Bellow are photos of the prototype and assembled shooter on the robot
It’s important to note for those seeking to learn that at issue here is moment of inertia (rotational inertia) of the flywheels, not the inertia (mass) of the system. It is entirely possible for two rotating systems to have the same mass but different rotational inertia, and it is good design to maximize the latter while keeping the former as low as possible.
Everything you said is true but doesn’t have anything to do with the point of my post. Wheels on two different axles, versus the same number of wheels on one axle, will have both similar mass and similar rotational inertia. The “heavier system” of a two axle shooter is almost entirely in terms of the additional axle and wheels.

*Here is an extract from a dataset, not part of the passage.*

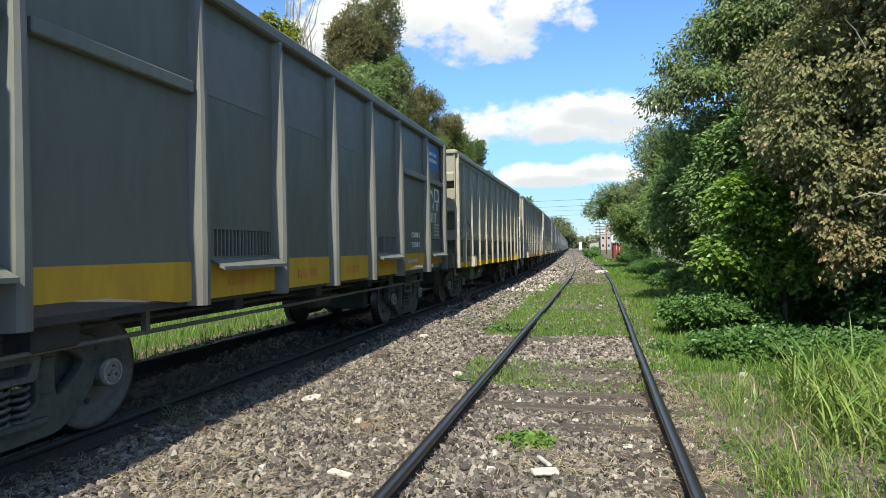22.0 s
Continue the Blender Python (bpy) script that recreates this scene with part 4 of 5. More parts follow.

My team didn’t have the ability to make or buy flywheels so we just used raw motor power with minor pauses between the shots so the wheels were spinning at full power.
Got it; I misunderstood your point.
We actually tried putting a flywheel mass on our shooter, but it was too much inertia – when the motors slowed after we were out of balls, the inertia in the system shredded the teeth off of our drive belt. Rather than redesign for a much bigger drive belt, we took the flywheel off and did the same as you – a brief pause after every shot.
You didn’t let it coast?
The intermittent loads you put on the belt between shots in a low inertia system like this are going to be an order of magnitude higher than the load the belt would see spinning down in a high inertia system with a basic ramp-down function in coast mode. I don’t think this is the right takeaway from the teachable moment.
We weren’t coasting because we wanted to simply go from shooting speed to a lower, but non-zero speed to (a) save energy but also (b) not have as “far to go” to get up to shooting speed.